What you should do
Print the lines from the one that contains "4 of 5. More parts follow." to the one that contains "finishes the script.", inclusive, exactly as they appear, and please drop any pictures.

## Begin Record list

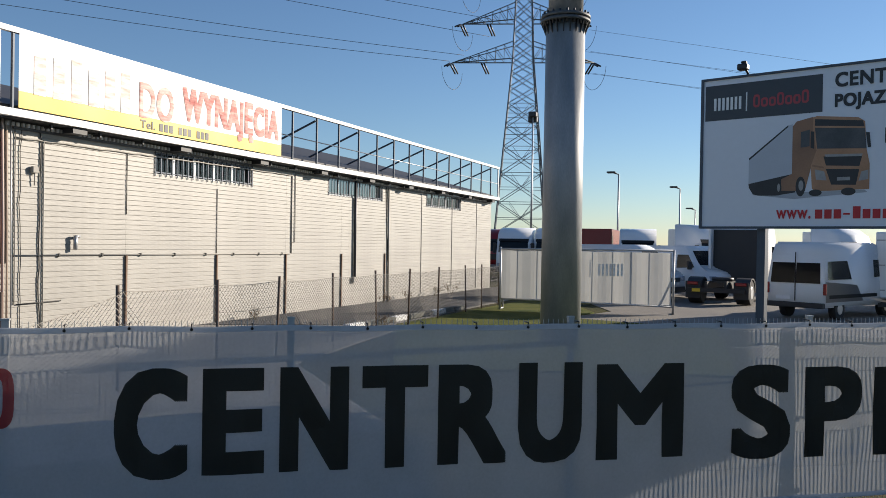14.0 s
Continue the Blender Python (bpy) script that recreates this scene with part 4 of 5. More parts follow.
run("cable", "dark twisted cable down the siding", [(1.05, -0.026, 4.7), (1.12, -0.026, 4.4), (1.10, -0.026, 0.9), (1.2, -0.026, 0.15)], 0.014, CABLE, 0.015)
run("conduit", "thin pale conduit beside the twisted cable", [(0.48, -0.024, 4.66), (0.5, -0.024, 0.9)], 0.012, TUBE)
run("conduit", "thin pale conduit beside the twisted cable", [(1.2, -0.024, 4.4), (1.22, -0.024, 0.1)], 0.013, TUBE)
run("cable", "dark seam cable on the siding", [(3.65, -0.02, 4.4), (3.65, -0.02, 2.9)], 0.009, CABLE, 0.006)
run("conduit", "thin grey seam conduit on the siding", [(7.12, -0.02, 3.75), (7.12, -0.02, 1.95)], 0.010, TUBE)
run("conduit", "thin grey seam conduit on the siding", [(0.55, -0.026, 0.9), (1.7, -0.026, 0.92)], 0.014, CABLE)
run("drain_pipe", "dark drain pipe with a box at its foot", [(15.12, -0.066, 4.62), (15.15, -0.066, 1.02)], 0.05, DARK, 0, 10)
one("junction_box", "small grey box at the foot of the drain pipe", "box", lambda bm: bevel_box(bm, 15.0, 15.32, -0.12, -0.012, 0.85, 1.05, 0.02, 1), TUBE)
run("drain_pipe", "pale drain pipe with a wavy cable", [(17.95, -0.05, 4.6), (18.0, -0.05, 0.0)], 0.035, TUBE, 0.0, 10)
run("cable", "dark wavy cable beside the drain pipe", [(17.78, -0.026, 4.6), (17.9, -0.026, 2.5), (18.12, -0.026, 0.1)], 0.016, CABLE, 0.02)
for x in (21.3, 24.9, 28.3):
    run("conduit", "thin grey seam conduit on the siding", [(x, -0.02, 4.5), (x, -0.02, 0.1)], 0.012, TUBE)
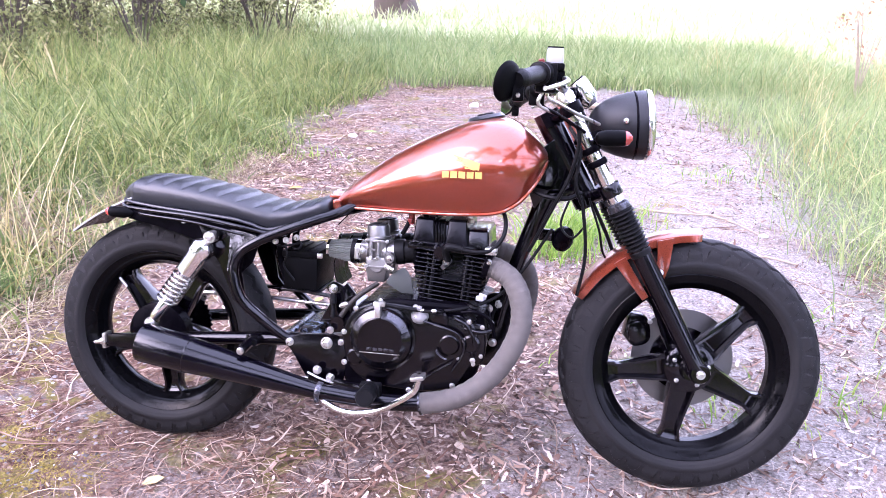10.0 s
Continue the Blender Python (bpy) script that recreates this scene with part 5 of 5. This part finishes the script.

## End Record list
## Begin Record list

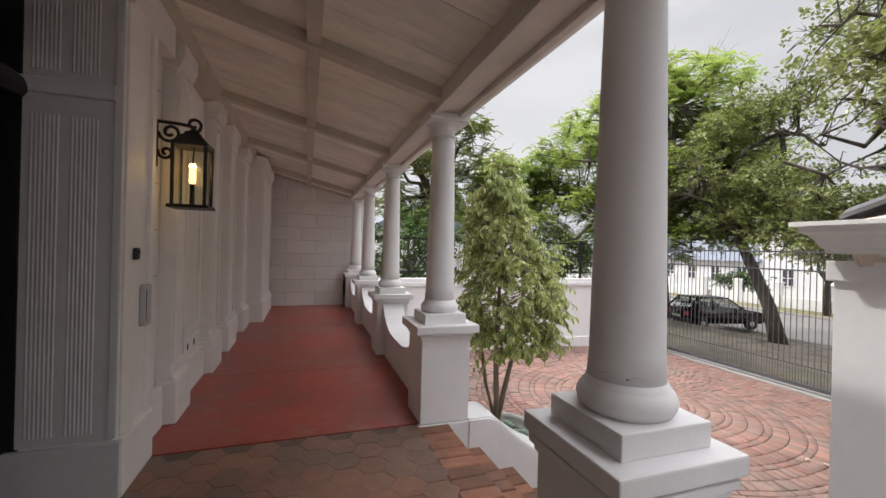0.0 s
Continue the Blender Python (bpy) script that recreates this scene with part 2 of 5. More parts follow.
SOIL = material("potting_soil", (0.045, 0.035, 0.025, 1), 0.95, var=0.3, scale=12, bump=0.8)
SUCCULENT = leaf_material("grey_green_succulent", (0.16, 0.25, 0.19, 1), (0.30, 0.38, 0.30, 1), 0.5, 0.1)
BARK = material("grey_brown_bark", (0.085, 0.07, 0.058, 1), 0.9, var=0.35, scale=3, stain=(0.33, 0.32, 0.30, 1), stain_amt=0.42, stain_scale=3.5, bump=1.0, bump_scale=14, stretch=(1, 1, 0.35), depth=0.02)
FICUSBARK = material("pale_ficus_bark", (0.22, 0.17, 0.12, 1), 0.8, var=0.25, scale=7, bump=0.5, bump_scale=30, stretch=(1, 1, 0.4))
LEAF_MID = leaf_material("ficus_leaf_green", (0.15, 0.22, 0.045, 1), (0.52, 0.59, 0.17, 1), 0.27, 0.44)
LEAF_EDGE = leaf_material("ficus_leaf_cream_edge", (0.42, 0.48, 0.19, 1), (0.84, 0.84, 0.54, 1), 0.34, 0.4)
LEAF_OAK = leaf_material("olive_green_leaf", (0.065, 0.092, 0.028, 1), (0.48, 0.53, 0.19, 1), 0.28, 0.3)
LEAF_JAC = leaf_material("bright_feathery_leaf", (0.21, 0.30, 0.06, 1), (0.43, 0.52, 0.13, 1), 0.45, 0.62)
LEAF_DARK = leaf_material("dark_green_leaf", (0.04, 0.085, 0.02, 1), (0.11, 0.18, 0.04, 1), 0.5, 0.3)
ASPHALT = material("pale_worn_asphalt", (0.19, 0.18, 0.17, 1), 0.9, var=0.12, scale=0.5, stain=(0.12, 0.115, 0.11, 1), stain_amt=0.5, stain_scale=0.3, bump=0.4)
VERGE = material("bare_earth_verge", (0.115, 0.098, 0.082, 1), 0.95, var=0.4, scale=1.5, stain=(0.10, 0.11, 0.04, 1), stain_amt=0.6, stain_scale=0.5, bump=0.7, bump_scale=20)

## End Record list

Worked solution
Continue the Blender Python (bpy) script that recreates this scene with part 4 of 5. More parts follow.
run("cable", "dark twisted cable down the siding", [(1.05, -0.026, 4.7), (1.12, -0.026, 4.4), (1.10, -0.026, 0.9), (1.2, -0.026, 0.15)], 0.014, CABLE, 0.015)
run("conduit", "thin pale conduit beside the twisted cable", [(0.48, -0.024, 4.66), (0.5, -0.024, 0.9)], 0.012, TUBE)
run("conduit", "thin pale conduit beside the twisted cable", [(1.2, -0.024, 4.4), (1.22, -0.024, 0.1)], 0.013, TUBE)
run("cable", "dark seam cable on the siding", [(3.65, -0.02, 4.4), (3.65, -0.02, 2.9)], 0.009, CABLE, 0.006)
run("conduit", "thin grey seam conduit on the siding", [(7.12, -0.02, 3.75), (7.12, -0.02, 1.95)], 0.010, TUBE)
run("conduit", "thin grey seam conduit on the siding", [(0.55, -0.026, 0.9), (1.7, -0.026, 0.92)], 0.014, CABLE)
run("drain_pipe", "dark drain pipe with a box at its foot", [(15.12, -0.066, 4.62), (15.15, -0.066, 1.02)], 0.05, DARK, 0, 10)
one("junction_box", "small grey box at the foot of the drain pipe", "box", lambda bm: bevel_box(bm, 15.0, 15.32, -0.12, -0.012, 0.85, 1.05, 0.02, 1), TUBE)
run("drain_pipe", "pale drain pipe with a wavy cable", [(17.95, -0.05, 4.6), (18.0, -0.05, 0.0)], 0.035, TUBE, 0.0, 10)
run("cable", "dark wavy cable beside the drain pipe", [(17.78, -0.026, 4.6), (17.9, -0.026, 2.5), (18.12, -0.026, 0.1)], 0.016, CABLE, 0.02)
for x in (21.3, 24.9, 28.3):
    run("conduit", "thin grey seam conduit on the siding", [(x, -0.02, 4.5), (x, -0.02, 0.1)], 0.012, TUBE)
10.0 s
Continue the Blender Python (bpy) script that recreates this scene with part 5 of 5. This part finishes the script.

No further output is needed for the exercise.